Thursday, 20 February 2014

Education legislation: What's next?

A major expansion to Wyoming early-childhood education programs died at the hands of state lawmakers in Cheyenne last week, a victim of a fast-paced budget session that requires overwhelming support before nonbudget bills can be considered.
House Bill 26 would have created a $1 million grant program to improve early-childhood programs statewide. The bill would have encouraged comprehensive pre-K programs with an extra $500,000 to the Wyoming Department of Education during the next three years.
It failed Wednesday in the House, eight votes shy of the two-thirds majority needed for nonbudget bills to be debated in this budget session.
The early-childhood initiative was not alone in its quick defeat.
Among the other education initiatives that died were proposals to reverse the Common Core State Standards in Wyoming, to make kindergarten mandatory for all Wyoming students and to require the Legislature's approval before educational standards are adopted.
Two bills seeking opposite approaches to settling an ongoing saga between lawmakers and state Superintendent of Public Instruction Cindy Hill also failed.
One bill suggested eliminating the governor-appointed director of the Wyoming Department of Education, a position created by the controversial law that removed Hill from power last year. The other proposed a constitutional amendment to do away with the elected state superintendent altogether.
Still on the table for lawmakers are a proposal to tighten protections on student data, bills to expand the state's Hathaway student scholarship program and an initiative that could start the process of rolling back Common Core State Standards in Wyoming.
Common Core bills
Some Wyoming lawmakers say their constituents would prefer educational standards to be locally grown, instead of shared between states like the Common Core State Standards Initiative.
Several brought bills to start rolling back the standards, which Wyoming adopted in math and language arts in 2012.
A bill from Rep. Tom Reeder, R-Casper, would create a committee to potentially scrap the Common Core standards this year. His bill would prohibit Wyoming from participating in any multi-state group creating tests to measure student progress in the new standards. It would mandate dozens of public hearings before new state standards could be adopted.
Wyoming joined such a testing group, called the Smarter Balanced Assessment Consortium, in 2010.

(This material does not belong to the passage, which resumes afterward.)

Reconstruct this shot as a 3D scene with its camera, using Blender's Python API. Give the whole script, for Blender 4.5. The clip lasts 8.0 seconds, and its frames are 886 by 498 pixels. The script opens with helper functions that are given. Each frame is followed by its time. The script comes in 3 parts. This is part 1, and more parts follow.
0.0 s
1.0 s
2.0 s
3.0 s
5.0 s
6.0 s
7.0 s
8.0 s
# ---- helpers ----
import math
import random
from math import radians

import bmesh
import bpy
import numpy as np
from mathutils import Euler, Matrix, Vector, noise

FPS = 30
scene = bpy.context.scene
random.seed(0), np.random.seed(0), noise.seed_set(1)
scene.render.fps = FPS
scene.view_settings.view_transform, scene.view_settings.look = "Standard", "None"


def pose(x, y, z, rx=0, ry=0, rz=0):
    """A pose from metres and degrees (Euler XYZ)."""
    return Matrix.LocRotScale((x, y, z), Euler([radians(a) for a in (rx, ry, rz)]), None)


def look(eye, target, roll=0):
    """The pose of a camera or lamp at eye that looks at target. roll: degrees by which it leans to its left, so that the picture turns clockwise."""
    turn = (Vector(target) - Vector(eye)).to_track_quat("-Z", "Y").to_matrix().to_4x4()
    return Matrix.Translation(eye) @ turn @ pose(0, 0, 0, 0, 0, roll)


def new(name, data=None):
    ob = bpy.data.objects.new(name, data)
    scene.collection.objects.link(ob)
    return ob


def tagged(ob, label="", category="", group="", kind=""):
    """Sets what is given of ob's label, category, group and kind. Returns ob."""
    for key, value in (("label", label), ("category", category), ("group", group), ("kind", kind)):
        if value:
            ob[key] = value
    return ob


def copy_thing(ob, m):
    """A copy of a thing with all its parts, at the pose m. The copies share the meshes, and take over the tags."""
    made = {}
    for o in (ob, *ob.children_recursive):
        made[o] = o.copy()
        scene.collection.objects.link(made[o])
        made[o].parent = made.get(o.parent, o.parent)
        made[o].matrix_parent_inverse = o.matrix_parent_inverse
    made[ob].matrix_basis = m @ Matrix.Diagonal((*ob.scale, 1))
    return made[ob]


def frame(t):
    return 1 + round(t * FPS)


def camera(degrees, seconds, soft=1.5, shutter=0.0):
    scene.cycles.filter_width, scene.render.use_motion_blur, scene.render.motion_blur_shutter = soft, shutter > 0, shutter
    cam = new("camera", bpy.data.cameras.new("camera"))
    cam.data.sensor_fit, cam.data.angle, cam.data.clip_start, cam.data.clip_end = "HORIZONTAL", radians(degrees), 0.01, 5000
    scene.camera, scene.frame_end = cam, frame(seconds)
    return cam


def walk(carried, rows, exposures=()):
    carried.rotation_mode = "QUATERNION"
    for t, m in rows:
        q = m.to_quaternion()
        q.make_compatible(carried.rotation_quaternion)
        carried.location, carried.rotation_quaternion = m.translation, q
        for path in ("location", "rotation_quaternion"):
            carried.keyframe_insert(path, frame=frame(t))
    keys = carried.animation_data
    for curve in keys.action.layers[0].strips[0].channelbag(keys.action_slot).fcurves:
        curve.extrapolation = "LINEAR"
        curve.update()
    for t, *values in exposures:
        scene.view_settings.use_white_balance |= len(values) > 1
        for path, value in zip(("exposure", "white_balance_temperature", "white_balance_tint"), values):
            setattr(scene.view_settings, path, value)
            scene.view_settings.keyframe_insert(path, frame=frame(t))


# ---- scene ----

"When standardized testing with questionable content aligned with questionable standards drives the curriculum, teaching method and teacher evaluations, you have created a high-stakes system that puts unreasonable pressure on children and teachers," Reeder wrote in an email to the Star-Tribune.
The Wyoming Curriculum Directors Association endorses the Common Core standards, saying the national standards bring opportunities for collaboration and comparability like never before. The association, made up of school district superintendents and curriculum directors from around the state, also supports using a statewide test from SBAC or another multi-state group.
Reeder's bill will be discussed today by the House Education Committee.
State lawmakers may have a chance to weigh in on new educational standards before they're adopted under a bill from Rep. Matt Teeters, R-Lingle, that passed introduction in the House last week.
A more outright anti-Common Core proposal from Rep. Allen Jaggi, R-Lyman, would have reversed the standards altogether. Jaggi's bill failed the House 25-35 on Friday.
Uneasiness over the Common Core State Standards has grown in Wyoming since the state Board of Education adopted the standards, now shared by 45 states and the District of Columbia, in 2012.
Though the common standards were developed by a group of states, they have come under fire as a federal initiative in part because states that adopted the standards were looked upon more favorably when applying for federal Race to the Top funds.
Wyoming applied for money from that program but did not receive any.